2) Picture of home/s docked to bottom of lead gen page. No people. Light/white background. Arrow pointing down from top left of landing page to centrally located form.
These sites were incredibly successful. More than a few of them had to contend with quality score issues over the years. Can an algorithm capture nuances such as the ones I mentioned? In theory... they could. But today, they don't. All of Google's QS algorithms to date have been failed attempts and have caused an incredible amount of harm and distrust.
You finished that sentence with:
to see versus the averages in terms of monetization models on spam sites.
I'm not at all sure what this means. Could you explain? Is it even possible to directly model the monetization model of a site without having direct access to their metrics?
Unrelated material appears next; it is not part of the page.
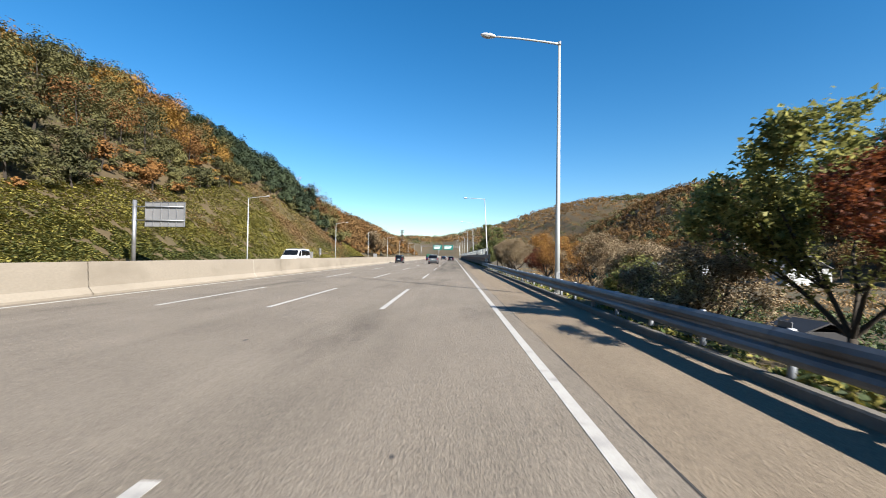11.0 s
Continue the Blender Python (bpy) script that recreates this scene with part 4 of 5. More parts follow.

And assuming they could (despite your arguments against) determine the method of monetization on a site, then simply compare the models they see on spam sites versus another metric which would track the user's reaction to certain types of monetization models.
I can assure you that that they cannot do this accurately. You would be amazed at the scummy business models that openly advertise on Google and are not caught. It would be incredibly difficult to do so as some of them are downright ingenious (one example: free software that updates your drivers.)
It sounds to me that you are positing some type of magical technology that doesn't exist predicated on Google's seeming omniscience. Of course, I am eager to stand corrected...?
This. Assume you work on the webspam team and you have a 92% spam detection rate but a 99.9% accuracy rate on what you do detect.
There are around 40,000,000 active domains in a given month listed on Google. That means 40,000 sites on average are being penalized without reason.